## TO DO
Output exactly the lines from the line containing "Reconstruct this shot" through the line containing "from mathutils import", inclusive, and omit any pictures.

○ ○ ○ ○ ○ ○ ○

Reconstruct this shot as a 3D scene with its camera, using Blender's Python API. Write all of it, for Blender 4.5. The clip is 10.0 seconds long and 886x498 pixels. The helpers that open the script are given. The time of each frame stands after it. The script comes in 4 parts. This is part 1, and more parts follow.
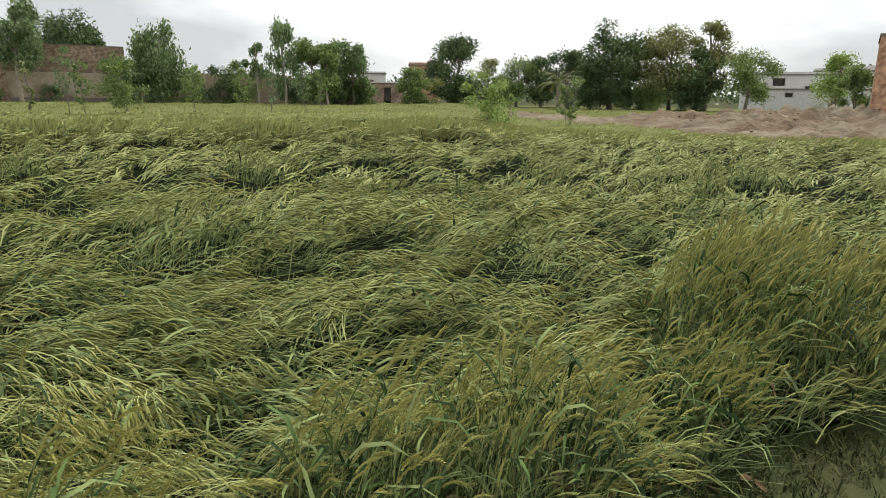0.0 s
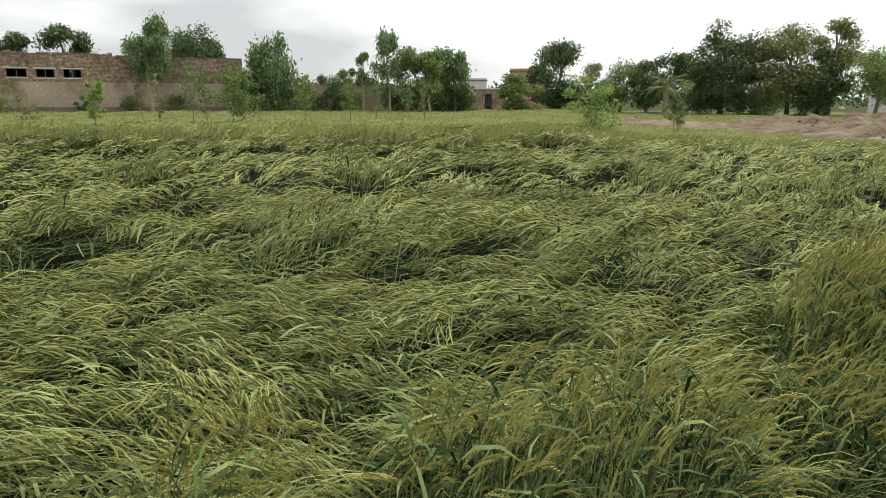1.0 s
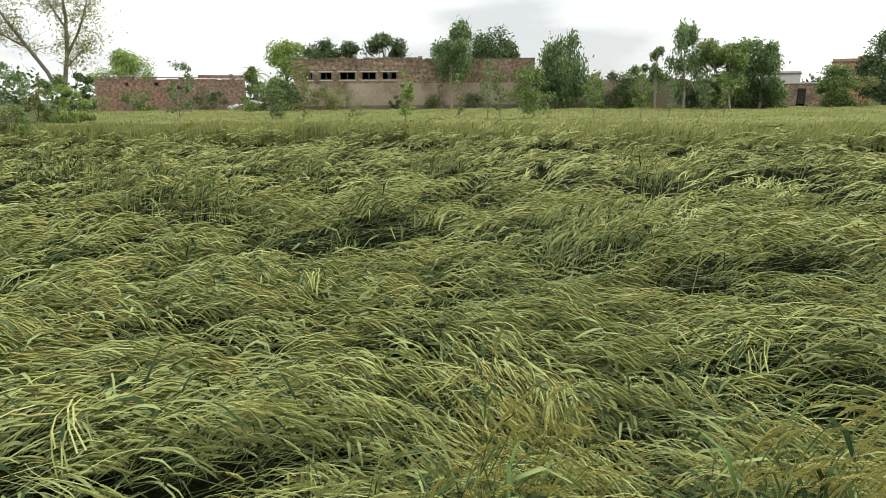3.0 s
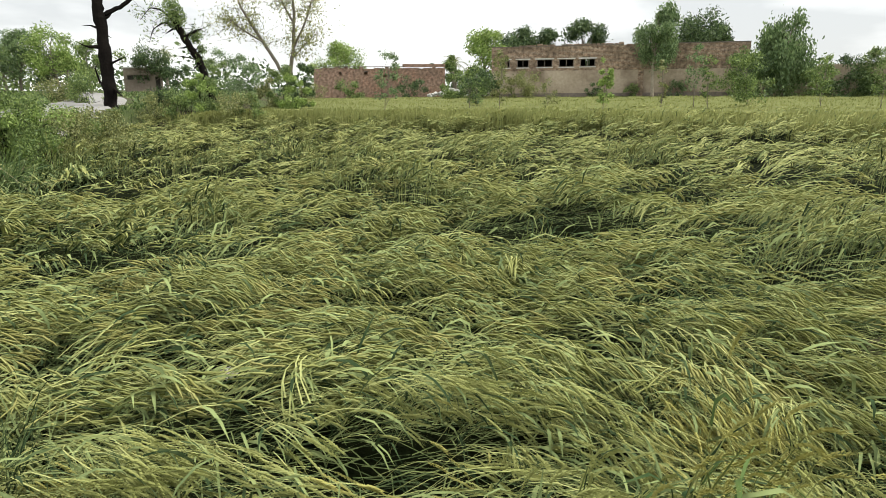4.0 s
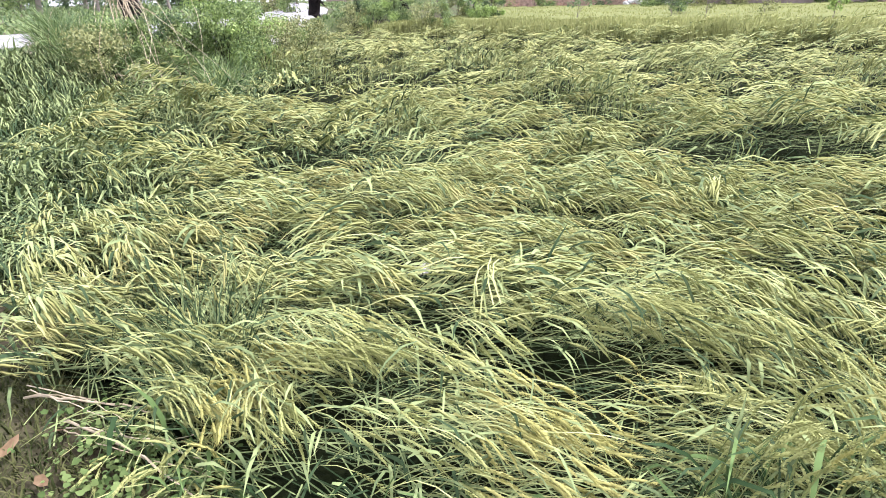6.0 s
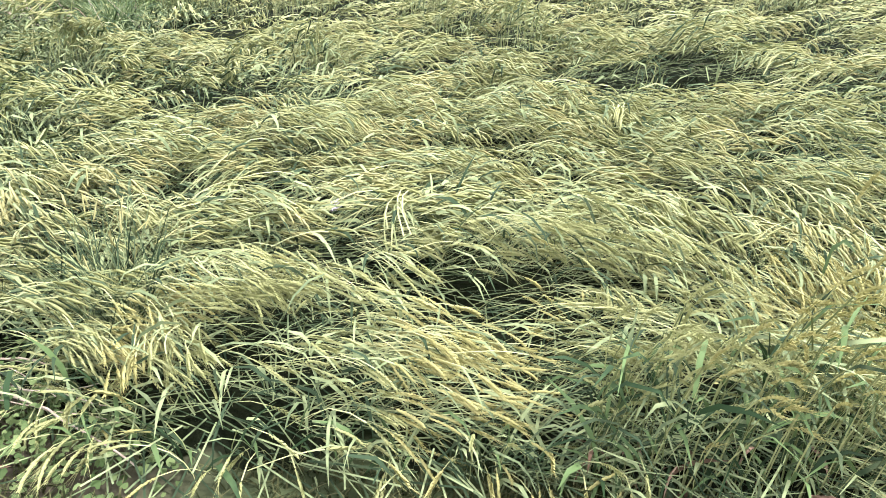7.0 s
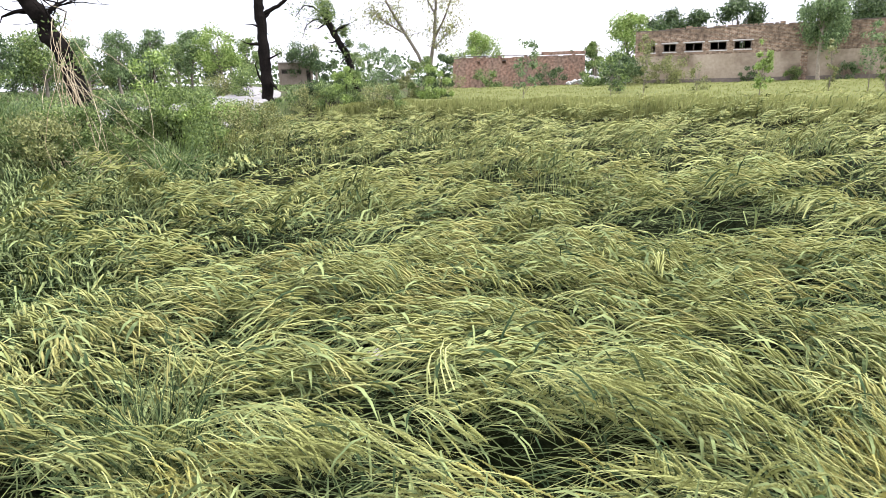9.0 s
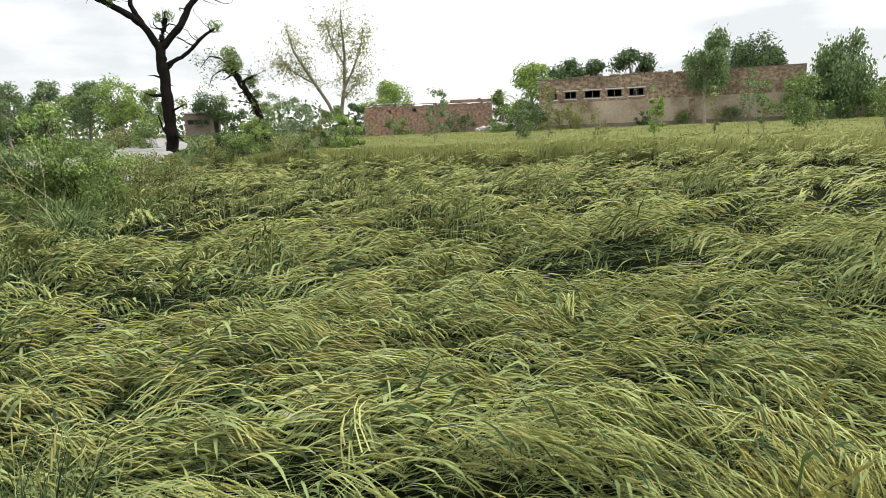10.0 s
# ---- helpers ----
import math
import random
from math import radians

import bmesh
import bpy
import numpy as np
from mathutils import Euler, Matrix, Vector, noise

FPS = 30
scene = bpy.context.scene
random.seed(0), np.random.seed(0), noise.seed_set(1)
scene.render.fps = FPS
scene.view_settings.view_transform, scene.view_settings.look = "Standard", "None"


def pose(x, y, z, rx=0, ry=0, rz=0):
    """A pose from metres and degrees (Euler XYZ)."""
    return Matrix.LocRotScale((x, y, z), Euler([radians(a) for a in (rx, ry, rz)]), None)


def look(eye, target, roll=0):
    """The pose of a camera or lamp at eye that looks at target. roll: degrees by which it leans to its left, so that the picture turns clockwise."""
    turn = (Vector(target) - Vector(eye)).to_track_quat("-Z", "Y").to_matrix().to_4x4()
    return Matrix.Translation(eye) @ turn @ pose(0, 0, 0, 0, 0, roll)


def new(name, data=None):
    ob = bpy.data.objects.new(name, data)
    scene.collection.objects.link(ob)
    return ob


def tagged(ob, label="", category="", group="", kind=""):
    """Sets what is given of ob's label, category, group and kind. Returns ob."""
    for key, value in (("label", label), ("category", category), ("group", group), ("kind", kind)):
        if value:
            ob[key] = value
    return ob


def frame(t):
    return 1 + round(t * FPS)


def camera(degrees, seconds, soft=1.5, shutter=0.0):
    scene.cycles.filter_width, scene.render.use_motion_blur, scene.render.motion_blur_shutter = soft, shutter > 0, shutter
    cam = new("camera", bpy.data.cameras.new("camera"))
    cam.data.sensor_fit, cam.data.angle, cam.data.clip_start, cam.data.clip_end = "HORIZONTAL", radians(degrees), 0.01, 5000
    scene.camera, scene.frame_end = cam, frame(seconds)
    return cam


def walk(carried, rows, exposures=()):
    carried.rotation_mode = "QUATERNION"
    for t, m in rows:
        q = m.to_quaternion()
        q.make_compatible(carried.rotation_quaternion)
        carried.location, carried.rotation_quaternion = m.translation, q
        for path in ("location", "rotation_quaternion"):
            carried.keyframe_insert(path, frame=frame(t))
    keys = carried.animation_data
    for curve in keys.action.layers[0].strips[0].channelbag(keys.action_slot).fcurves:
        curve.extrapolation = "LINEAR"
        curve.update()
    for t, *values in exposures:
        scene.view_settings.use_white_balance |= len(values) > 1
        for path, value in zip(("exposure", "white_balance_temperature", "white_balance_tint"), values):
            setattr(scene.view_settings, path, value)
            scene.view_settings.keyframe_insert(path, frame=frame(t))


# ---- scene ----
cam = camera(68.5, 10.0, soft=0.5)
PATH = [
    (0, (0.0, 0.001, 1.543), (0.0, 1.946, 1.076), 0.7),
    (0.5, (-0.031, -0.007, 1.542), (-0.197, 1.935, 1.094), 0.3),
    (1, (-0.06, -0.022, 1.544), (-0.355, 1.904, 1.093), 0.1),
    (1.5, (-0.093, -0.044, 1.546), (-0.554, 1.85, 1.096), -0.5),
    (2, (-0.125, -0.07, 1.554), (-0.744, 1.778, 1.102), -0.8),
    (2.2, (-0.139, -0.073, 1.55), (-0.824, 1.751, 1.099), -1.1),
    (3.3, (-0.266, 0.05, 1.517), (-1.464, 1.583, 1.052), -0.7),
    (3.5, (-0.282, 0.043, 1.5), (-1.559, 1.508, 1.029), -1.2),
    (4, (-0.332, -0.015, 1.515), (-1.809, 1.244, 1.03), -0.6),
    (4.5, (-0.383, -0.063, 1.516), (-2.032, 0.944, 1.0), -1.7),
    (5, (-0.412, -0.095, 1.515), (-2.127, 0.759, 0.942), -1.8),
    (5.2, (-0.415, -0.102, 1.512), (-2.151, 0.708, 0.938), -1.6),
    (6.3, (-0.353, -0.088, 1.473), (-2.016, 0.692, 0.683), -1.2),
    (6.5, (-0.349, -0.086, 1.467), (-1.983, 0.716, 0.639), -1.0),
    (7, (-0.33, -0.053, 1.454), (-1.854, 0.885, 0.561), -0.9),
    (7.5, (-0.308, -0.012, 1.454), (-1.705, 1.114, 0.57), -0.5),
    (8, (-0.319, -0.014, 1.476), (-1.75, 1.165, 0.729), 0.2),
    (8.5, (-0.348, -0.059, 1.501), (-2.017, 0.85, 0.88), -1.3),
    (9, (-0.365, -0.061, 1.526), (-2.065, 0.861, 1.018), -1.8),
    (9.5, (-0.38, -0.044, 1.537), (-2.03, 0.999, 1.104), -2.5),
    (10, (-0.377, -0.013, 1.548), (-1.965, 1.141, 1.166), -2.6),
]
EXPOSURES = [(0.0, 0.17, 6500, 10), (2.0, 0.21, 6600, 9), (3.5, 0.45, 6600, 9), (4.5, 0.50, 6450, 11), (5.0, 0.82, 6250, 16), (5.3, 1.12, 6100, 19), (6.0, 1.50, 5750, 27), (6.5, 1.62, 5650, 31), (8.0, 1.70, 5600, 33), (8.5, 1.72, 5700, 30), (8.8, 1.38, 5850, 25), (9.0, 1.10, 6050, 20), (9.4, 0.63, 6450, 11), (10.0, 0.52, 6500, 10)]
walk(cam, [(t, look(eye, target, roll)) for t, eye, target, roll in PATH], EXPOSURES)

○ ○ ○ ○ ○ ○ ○

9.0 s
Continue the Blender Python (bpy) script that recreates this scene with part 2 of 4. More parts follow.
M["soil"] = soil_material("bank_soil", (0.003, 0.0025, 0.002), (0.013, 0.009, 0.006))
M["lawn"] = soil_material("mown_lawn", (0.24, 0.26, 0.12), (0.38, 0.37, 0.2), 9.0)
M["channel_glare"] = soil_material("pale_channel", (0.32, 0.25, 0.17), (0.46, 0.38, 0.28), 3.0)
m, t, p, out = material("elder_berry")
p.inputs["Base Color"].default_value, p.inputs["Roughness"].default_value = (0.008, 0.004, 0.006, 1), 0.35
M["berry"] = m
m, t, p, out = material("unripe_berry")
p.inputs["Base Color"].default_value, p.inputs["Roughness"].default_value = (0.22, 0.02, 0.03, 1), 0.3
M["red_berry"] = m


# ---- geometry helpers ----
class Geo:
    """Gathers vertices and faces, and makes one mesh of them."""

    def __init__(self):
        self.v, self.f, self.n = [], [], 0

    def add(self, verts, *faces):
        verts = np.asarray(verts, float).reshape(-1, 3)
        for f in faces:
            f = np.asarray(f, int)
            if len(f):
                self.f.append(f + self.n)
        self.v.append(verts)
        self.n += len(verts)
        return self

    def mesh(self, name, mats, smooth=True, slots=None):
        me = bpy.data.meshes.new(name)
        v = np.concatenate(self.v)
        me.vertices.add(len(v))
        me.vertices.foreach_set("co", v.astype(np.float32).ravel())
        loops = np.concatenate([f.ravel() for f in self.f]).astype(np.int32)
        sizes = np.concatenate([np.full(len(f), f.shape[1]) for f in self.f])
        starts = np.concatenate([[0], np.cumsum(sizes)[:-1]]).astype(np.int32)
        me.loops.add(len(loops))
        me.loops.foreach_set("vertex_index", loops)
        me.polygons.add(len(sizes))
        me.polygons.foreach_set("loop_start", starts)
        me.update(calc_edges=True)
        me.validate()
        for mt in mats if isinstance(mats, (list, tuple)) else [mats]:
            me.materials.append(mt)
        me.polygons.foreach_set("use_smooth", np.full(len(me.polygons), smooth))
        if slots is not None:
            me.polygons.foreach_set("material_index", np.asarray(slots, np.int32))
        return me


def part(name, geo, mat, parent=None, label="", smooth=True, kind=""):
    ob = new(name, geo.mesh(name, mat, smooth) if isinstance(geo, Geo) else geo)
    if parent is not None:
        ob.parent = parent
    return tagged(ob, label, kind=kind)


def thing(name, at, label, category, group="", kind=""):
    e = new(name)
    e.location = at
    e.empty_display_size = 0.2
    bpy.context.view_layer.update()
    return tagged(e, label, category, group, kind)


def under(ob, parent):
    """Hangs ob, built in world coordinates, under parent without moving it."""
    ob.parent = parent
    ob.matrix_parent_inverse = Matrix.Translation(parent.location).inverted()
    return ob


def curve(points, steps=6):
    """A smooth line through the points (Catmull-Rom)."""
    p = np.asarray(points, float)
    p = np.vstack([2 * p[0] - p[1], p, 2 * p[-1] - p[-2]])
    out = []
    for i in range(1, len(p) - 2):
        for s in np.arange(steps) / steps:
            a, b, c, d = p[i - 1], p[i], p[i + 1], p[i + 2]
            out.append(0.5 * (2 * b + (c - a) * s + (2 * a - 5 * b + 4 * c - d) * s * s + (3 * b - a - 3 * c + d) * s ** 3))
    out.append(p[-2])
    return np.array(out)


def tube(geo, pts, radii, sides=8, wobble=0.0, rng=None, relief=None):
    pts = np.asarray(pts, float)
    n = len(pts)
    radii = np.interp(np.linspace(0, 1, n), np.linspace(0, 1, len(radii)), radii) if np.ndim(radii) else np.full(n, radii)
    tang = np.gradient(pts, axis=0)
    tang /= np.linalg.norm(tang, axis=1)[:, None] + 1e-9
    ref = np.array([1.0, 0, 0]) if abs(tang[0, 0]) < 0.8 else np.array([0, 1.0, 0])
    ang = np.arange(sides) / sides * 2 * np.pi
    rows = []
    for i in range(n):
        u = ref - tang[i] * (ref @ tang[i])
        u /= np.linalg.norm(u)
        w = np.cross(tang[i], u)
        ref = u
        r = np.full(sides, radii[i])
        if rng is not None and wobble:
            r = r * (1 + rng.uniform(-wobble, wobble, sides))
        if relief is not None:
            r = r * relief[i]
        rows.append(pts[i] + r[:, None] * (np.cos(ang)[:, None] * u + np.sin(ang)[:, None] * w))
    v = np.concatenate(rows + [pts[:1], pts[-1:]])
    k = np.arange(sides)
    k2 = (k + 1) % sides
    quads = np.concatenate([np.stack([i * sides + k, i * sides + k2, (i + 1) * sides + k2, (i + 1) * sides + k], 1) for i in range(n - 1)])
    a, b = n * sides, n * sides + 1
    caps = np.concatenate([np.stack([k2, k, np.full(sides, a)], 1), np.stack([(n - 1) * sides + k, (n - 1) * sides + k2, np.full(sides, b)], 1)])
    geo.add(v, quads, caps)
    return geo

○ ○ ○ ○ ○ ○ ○

## RESPONSE
Reconstruct this shot as a 3D scene with its camera, using Blender's Python API. Write all of it, for Blender 4.5. The clip is 10.0 seconds long and 886x498 pixels. The helpers that open the script are given. The time of each frame stands after it. The script comes in 4 parts. This is part 1, and more parts follow.
0.0 s
1.0 s
3.0 s
4.0 s
6.0 s
7.0 s
9.0 s
10.0 s
# ---- helpers ----
import math
import random
from math import radians

import bmesh
import bpy
import numpy as np
from mathutils import Euler, Matrix, Vector, noise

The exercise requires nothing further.